### Supplied data
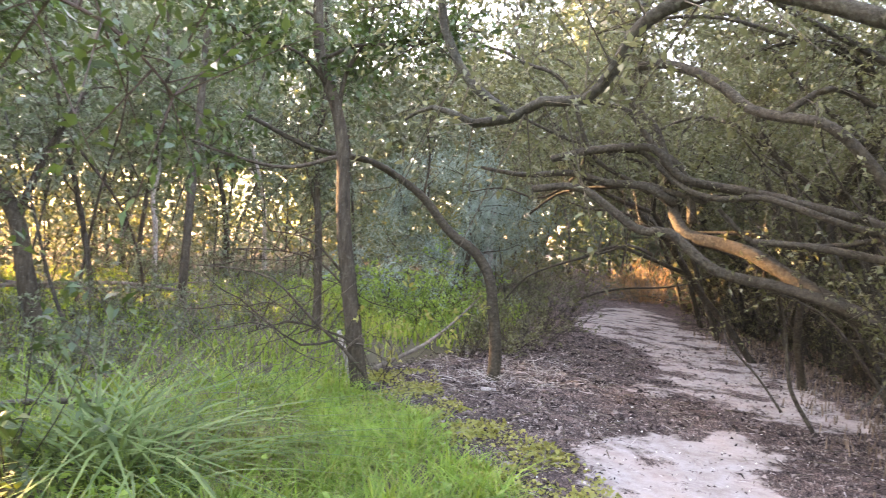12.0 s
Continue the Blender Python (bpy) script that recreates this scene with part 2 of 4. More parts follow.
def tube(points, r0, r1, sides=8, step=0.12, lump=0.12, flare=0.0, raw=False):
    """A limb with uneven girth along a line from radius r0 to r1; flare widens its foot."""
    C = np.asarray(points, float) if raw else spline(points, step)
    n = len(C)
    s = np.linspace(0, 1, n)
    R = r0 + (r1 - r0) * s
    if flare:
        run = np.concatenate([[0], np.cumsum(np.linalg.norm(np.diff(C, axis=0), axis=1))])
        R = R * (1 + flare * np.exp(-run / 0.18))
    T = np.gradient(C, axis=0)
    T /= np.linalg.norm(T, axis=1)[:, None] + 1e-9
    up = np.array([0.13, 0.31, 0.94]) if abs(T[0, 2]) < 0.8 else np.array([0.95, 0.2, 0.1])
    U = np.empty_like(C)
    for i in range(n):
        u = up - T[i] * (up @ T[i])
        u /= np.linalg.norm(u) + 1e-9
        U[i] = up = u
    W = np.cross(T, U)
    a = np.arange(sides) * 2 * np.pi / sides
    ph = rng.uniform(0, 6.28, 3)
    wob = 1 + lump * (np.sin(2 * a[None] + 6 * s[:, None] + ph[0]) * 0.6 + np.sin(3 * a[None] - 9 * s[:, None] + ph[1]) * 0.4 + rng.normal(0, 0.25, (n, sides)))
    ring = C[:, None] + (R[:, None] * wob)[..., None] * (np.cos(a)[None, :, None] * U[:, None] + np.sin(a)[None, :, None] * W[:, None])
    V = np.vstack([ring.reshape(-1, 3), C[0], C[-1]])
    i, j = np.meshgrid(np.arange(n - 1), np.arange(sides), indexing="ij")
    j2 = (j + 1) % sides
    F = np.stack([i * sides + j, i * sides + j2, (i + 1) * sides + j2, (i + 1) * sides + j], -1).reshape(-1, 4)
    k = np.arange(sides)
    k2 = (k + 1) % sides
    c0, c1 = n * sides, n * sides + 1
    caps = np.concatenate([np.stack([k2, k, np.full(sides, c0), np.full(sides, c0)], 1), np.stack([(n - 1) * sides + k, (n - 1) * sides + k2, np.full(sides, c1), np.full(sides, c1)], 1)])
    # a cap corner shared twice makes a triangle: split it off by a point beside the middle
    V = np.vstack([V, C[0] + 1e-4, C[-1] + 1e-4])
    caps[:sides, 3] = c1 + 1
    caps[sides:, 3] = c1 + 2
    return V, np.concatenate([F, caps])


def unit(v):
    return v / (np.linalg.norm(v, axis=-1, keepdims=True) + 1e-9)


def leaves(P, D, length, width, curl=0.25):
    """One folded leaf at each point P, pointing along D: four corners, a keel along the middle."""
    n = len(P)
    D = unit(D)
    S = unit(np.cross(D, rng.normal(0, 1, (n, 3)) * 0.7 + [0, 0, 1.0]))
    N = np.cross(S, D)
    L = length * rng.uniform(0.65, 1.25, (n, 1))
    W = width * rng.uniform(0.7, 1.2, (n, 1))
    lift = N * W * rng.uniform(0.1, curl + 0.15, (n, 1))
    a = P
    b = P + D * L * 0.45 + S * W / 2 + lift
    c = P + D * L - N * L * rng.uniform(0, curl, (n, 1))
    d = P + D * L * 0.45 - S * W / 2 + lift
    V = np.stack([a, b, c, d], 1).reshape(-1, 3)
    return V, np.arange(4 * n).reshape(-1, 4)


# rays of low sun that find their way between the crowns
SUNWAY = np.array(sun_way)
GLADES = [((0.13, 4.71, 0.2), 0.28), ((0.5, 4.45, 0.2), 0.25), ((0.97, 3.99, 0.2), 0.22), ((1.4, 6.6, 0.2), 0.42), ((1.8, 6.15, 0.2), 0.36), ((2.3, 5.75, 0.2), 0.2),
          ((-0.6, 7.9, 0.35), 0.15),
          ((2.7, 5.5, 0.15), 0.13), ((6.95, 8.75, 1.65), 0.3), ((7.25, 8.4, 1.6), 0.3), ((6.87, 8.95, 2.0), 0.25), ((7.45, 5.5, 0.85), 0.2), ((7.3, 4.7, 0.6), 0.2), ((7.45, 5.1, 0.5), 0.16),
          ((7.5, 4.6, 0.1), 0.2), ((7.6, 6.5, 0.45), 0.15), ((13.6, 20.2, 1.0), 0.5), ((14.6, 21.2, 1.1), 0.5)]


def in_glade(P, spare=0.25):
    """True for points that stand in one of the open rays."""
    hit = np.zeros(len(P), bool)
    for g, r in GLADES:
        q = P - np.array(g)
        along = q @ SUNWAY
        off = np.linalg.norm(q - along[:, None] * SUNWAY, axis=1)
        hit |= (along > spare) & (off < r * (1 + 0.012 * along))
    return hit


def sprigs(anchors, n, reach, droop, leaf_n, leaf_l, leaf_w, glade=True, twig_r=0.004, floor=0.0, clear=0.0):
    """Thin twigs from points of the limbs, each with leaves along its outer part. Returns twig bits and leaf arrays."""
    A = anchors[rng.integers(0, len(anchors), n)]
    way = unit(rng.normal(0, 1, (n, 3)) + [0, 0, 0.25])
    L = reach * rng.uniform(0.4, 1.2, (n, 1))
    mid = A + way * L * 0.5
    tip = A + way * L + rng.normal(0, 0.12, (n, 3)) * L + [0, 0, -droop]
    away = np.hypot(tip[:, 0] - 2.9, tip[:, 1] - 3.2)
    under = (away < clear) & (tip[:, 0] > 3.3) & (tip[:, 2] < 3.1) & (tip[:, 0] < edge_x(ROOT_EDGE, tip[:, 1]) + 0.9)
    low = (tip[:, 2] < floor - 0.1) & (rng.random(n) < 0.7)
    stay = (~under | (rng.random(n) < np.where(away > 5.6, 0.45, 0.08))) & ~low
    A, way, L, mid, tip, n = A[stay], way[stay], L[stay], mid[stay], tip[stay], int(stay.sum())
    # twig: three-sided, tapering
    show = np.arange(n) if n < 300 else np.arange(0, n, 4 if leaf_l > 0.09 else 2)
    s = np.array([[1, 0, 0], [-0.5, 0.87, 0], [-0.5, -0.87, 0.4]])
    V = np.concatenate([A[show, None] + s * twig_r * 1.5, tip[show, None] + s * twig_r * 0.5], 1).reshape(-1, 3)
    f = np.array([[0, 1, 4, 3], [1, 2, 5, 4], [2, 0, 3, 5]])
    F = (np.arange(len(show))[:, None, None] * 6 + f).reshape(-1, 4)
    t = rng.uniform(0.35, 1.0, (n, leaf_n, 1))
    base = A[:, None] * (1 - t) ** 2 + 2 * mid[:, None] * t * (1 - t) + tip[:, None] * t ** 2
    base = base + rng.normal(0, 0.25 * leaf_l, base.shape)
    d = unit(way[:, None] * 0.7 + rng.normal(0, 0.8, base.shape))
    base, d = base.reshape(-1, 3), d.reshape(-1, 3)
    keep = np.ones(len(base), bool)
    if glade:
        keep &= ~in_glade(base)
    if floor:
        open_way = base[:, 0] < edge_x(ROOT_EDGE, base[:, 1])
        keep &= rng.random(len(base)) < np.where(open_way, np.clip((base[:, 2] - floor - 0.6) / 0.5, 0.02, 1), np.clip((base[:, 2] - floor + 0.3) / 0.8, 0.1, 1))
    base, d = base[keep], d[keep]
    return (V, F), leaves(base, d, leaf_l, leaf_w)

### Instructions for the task
Repeat the data exactly, dropping every picture it holds.

### Correct result
12.0 s
Continue the Blender Python (bpy) script that recreates this scene with part 2 of 4. More parts follow.
def tube(points, r0, r1, sides=8, step=0.12, lump=0.12, flare=0.0, raw=False):
    """A limb with uneven girth along a line from radius r0 to r1; flare widens its foot."""
    C = np.asarray(points, float) if raw else spline(points, step)
    n = len(C)
    s = np.linspace(0, 1, n)
    R = r0 + (r1 - r0) * s
    if flare:
        run = np.concatenate([[0], np.cumsum(np.linalg.norm(np.diff(C, axis=0), axis=1))])
        R = R * (1 + flare * np.exp(-run / 0.18))
    T = np.gradient(C, axis=0)
    T /= np.linalg.norm(T, axis=1)[:, None] + 1e-9
    up = np.array([0.13, 0.31, 0.94]) if abs(T[0, 2]) < 0.8 else np.array([0.95, 0.2, 0.1])
    U = np.empty_like(C)
    for i in range(n):
        u = up - T[i] * (up @ T[i])
        u /= np.linalg.norm(u) + 1e-9
        U[i] = up = u
    W = np.cross(T, U)
    a = np.arange(sides) * 2 * np.pi / sides
    ph = rng.uniform(0, 6.28, 3)
    wob = 1 + lump * (np.sin(2 * a[None] + 6 * s[:, None] + ph[0]) * 0.6 + np.sin(3 * a[None] - 9 * s[:, None] + ph[1]) * 0.4 + rng.normal(0, 0.25, (n, sides)))
    ring = C[:, None] + (R[:, None] * wob)[..., None] * (np.cos(a)[None, :, None] * U[:, None] + np.sin(a)[None, :, None] * W[:, None])
    V = np.vstack([ring.reshape(-1, 3), C[0], C[-1]])
    i, j = np.meshgrid(np.arange(n - 1), np.arange(sides), indexing="ij")
    j2 = (j + 1) % sides
    F = np.stack([i * sides + j, i * sides + j2, (i + 1) * sides + j2, (i + 1) * sides + j], -1).reshape(-1, 4)
    k = np.arange(sides)
    k2 = (k + 1) % sides
    c0, c1 = n * sides, n * sides + 1
    caps = np.concatenate([np.stack([k2, k, np.full(sides, c0), np.full(sides, c0)], 1), np.stack([(n - 1) * sides + k, (n - 1) * sides + k2, np.full(sides, c1), np.full(sides, c1)], 1)])
    # a cap corner shared twice makes a triangle: split it off by a point beside the middle
    V = np.vstack([V, C[0] + 1e-4, C[-1] + 1e-4])
    caps[:sides, 3] = c1 + 1
    caps[sides:, 3] = c1 + 2
    return V, np.concatenate([F, caps])


def unit(v):
    return v / (np.linalg.norm(v, axis=-1, keepdims=True) + 1e-9)


def leaves(P, D, length, width, curl=0.25):
    """One folded leaf at each point P, pointing along D: four corners, a keel along the middle."""
    n = len(P)
    D = unit(D)
    S = unit(np.cross(D, rng.normal(0, 1, (n, 3)) * 0.7 + [0, 0, 1.0]))
    N = np.cross(S, D)
    L = length * rng.uniform(0.65, 1.25, (n, 1))
    W = width * rng.uniform(0.7, 1.2, (n, 1))
    lift = N * W * rng.uniform(0.1, curl + 0.15, (n, 1))
    a = P
    b = P + D * L * 0.45 + S * W / 2 + lift
    c = P + D * L - N * L * rng.uniform(0, curl, (n, 1))
    d = P + D * L * 0.45 - S * W / 2 + lift
    V = np.stack([a, b, c, d], 1).reshape(-1, 3)
    return V, np.arange(4 * n).reshape(-1, 4)


# rays of low sun that find their way between the crowns
SUNWAY = np.array(sun_way)
GLADES = [((0.13, 4.71, 0.2), 0.28), ((0.5, 4.45, 0.2), 0.25), ((0.97, 3.99, 0.2), 0.22), ((1.4, 6.6, 0.2), 0.42), ((1.8, 6.15, 0.2), 0.36), ((2.3, 5.75, 0.2), 0.2),
          ((-0.6, 7.9, 0.35), 0.15),
          ((2.7, 5.5, 0.15), 0.13), ((6.95, 8.75, 1.65), 0.3), ((7.25, 8.4, 1.6), 0.3), ((6.87, 8.95, 2.0), 0.25), ((7.45, 5.5, 0.85), 0.2), ((7.3, 4.7, 0.6), 0.2), ((7.45, 5.1, 0.5), 0.16),
          ((7.5, 4.6, 0.1), 0.2), ((7.6, 6.5, 0.45), 0.15), ((13.6, 20.2, 1.0), 0.5), ((14.6, 21.2, 1.1), 0.5)]


def in_glade(P, spare=0.25):
    """True for points that stand in one of the open rays."""
    hit = np.zeros(len(P), bool)
    for g, r in GLADES:
        q = P - np.array(g)
        along = q @ SUNWAY
        off = np.linalg.norm(q - along[:, None] * SUNWAY, axis=1)
        hit |= (along > spare) & (off < r * (1 + 0.012 * along))
    return hit


def sprigs(anchors, n, reach, droop, leaf_n, leaf_l, leaf_w, glade=True, twig_r=0.004, floor=0.0, clear=0.0):
    """Thin twigs from points of the limbs, each with leaves along its outer part. Returns twig bits and leaf arrays."""
    A = anchors[rng.integers(0, len(anchors), n)]
    way = unit(rng.normal(0, 1, (n, 3)) + [0, 0, 0.25])
    L = reach * rng.uniform(0.4, 1.2, (n, 1))
    mid = A + way * L * 0.5
    tip = A + way * L + rng.normal(0, 0.12, (n, 3)) * L + [0, 0, -droop]
    away = np.hypot(tip[:, 0] - 2.9, tip[:, 1] - 3.2)
    under = (away < clear) & (tip[:, 0] > 3.3) & (tip[:, 2] < 3.1) & (tip[:, 0] < edge_x(ROOT_EDGE, tip[:, 1]) + 0.9)
    low = (tip[:, 2] < floor - 0.1) & (rng.random(n) < 0.7)
    stay = (~under | (rng.random(n) < np.where(away > 5.6, 0.45, 0.08))) & ~low
    A, way, L, mid, tip, n = A[stay], way[stay], L[stay], mid[stay], tip[stay], int(stay.sum())
    # twig: three-sided, tapering
    show = np.arange(n) if n < 300 else np.arange(0, n, 4 if leaf_l > 0.09 else 2)
    s = np.array([[1, 0, 0], [-0.5, 0.87, 0], [-0.5, -0.87, 0.4]])
    V = np.concatenate([A[show, None] + s * twig_r * 1.5, tip[show, None] + s * twig_r * 0.5], 1).reshape(-1, 3)
    f = np.array([[0, 1, 4, 3], [1, 2, 5, 4], [2, 0, 3, 5]])
    F = (np.arange(len(show))[:, None, None] * 6 + f).reshape(-1, 4)
    t = rng.uniform(0.35, 1.0, (n, leaf_n, 1))
    base = A[:, None] * (1 - t) ** 2 + 2 * mid[:, None] * t * (1 - t) + tip[:, None] * t ** 2
    base = base + rng.normal(0, 0.25 * leaf_l, base.shape)
    d = unit(way[:, None] * 0.7 + rng.normal(0, 0.8, base.shape))
    base, d = base.reshape(-1, 3), d.reshape(-1, 3)
    keep = np.ones(len(base), bool)
    if glade:
        keep &= ~in_glade(base)
    if floor:
        open_way = base[:, 0] < edge_x(ROOT_EDGE, base[:, 1])
        keep &= rng.random(len(base)) < np.where(open_way, np.clip((base[:, 2] - floor - 0.6) / 0.5, 0.02, 1), np.clip((base[:, 2] - floor + 0.3) / 0.8, 0.1, 1))
    base, d = base[keep], d[keep]
    return (V, F), leaves(base, d, leaf_l, leaf_w)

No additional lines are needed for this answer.